__Raw data__.
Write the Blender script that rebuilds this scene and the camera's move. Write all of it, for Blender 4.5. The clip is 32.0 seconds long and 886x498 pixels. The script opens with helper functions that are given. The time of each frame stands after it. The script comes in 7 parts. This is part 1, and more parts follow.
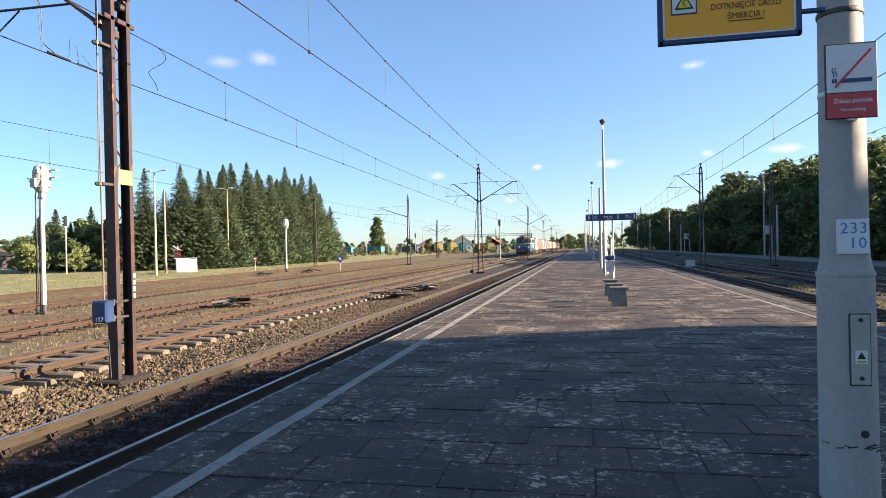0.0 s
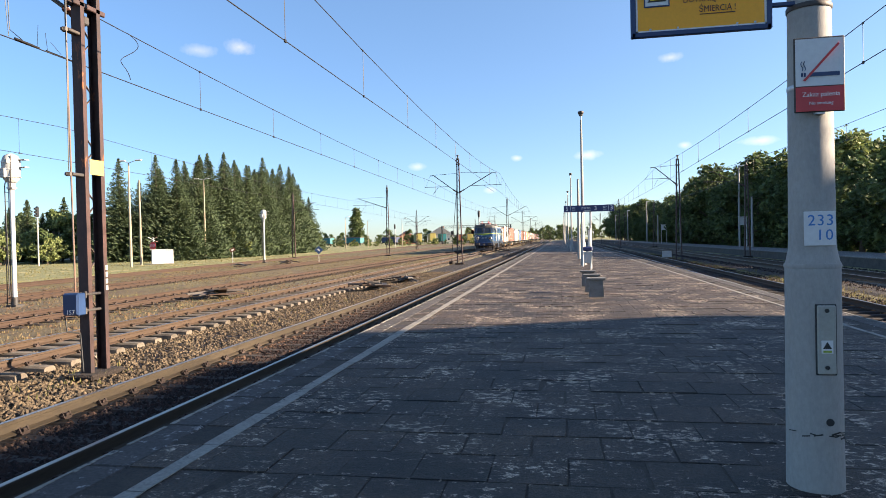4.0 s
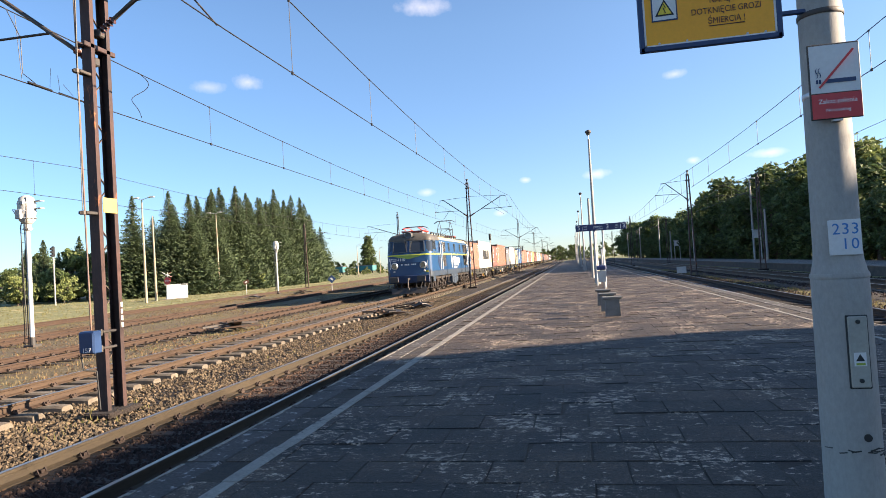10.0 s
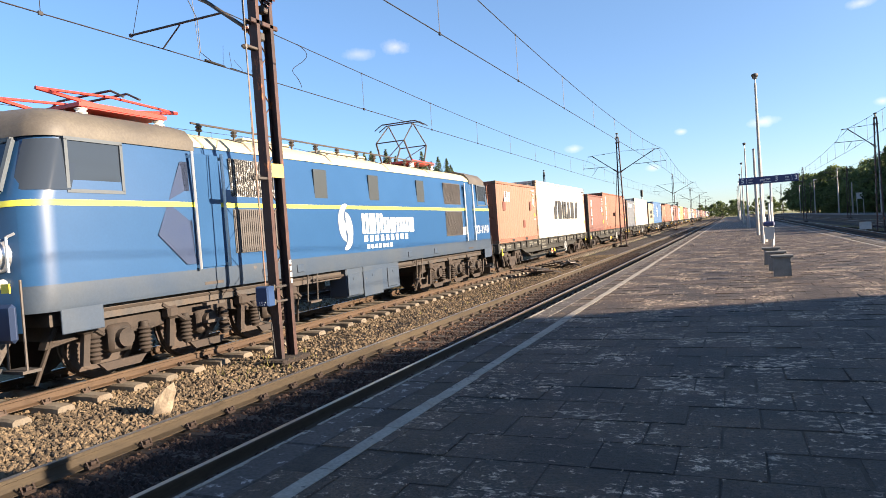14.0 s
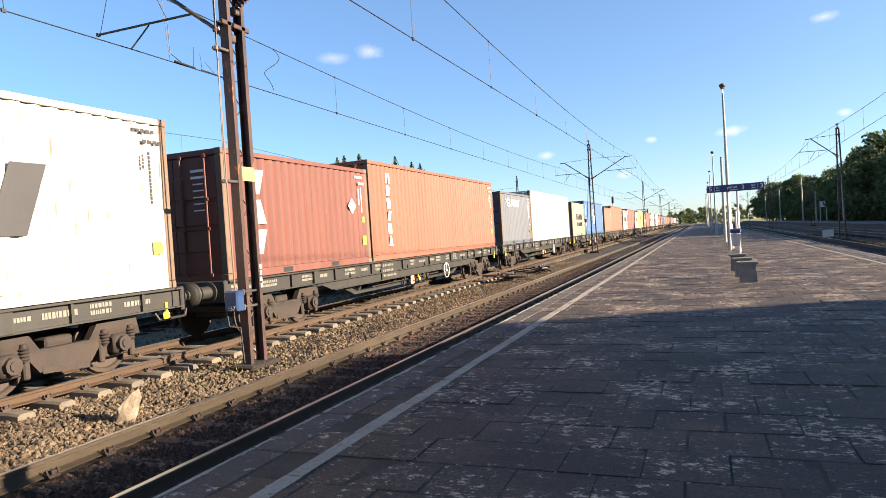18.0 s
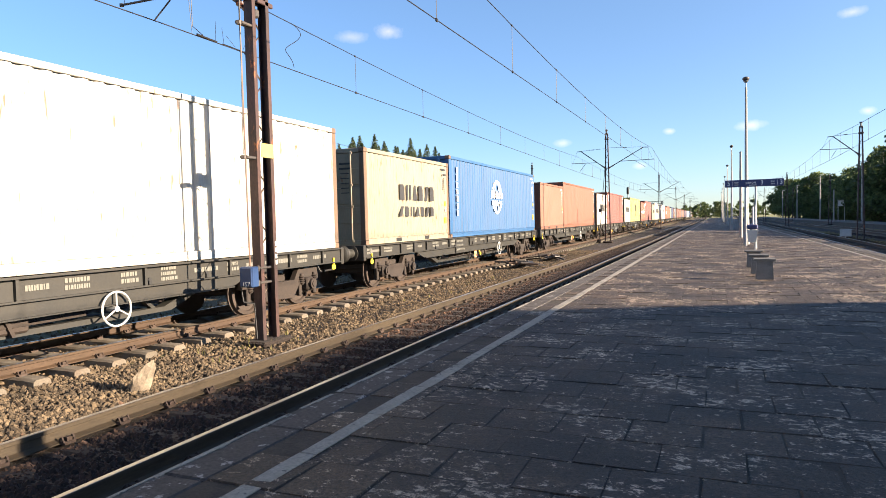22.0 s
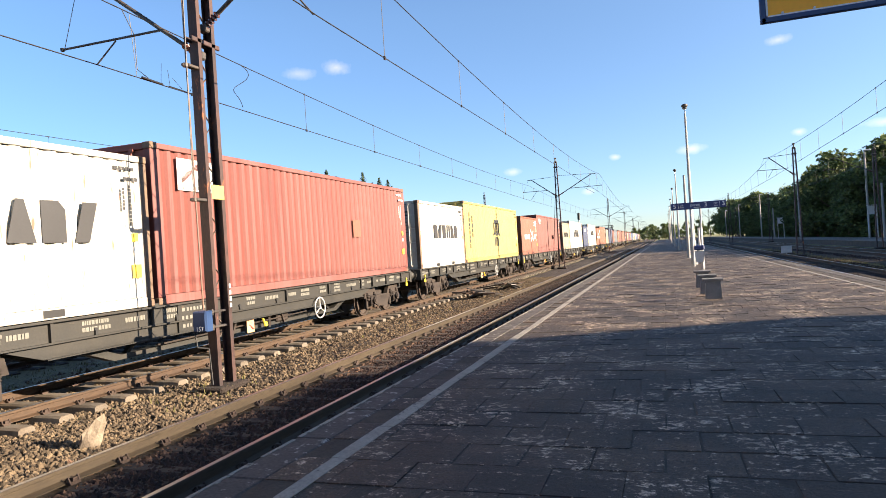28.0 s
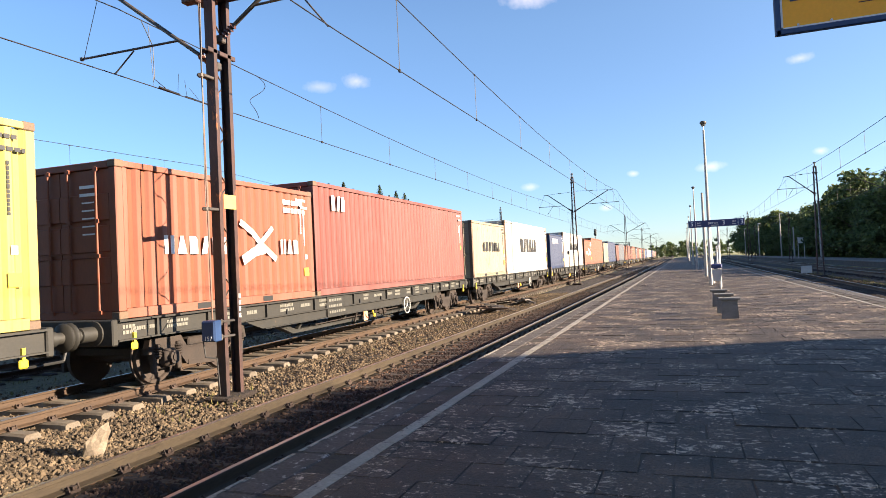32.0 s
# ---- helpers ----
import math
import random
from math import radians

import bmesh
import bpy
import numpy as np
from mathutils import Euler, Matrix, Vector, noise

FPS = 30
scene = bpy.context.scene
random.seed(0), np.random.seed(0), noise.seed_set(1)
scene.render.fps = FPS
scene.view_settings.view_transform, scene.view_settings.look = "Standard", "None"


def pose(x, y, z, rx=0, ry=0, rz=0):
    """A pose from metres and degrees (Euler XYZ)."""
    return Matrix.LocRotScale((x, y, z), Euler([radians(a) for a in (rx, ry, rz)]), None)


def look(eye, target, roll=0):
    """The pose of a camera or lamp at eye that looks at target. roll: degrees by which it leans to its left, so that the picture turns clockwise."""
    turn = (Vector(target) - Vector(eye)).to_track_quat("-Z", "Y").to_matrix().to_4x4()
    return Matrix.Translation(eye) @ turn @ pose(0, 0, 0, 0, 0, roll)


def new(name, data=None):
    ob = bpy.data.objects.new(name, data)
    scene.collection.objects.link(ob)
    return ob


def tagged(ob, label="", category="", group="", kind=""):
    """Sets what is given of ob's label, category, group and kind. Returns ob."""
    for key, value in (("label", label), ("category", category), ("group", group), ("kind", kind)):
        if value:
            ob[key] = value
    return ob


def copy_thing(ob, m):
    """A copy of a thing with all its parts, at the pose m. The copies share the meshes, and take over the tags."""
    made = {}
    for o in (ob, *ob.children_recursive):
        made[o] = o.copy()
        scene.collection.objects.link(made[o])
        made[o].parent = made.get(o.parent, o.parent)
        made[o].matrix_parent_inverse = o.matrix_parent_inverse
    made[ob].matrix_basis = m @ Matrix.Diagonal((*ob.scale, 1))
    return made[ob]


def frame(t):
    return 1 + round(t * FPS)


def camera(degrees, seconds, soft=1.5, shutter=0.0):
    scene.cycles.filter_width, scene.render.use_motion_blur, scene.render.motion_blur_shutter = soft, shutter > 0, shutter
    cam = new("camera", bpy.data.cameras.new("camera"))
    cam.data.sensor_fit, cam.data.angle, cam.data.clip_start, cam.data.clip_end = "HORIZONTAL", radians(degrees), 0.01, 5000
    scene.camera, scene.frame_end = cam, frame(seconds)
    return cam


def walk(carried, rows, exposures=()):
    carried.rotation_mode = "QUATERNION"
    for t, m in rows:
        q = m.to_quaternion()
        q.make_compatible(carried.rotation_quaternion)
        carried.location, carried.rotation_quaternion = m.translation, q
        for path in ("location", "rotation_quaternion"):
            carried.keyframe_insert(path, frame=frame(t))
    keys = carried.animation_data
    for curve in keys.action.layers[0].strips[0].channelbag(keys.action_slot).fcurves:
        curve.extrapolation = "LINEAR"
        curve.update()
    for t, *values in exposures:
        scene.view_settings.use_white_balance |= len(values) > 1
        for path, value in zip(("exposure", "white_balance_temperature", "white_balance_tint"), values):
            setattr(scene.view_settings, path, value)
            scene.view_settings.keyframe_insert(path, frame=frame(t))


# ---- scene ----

__Objective__. Extract, word for word, each line from the top of the data down to and including the line with "import random"; skip the pictures.

__Complete answer__.
Write the Blender script that rebuilds this scene and the camera's move. Write all of it, for Blender 4.5. The clip is 32.0 seconds long and 886x498 pixels. The script opens with helper functions that are given. The time of each frame stands after it. The script comes in 7 parts. This is part 1, and more parts follow.
0.0 s
4.0 s
10.0 s
14.0 s
18.0 s
22.0 s
28.0 s
32.0 s
# ---- helpers ----
import math
import random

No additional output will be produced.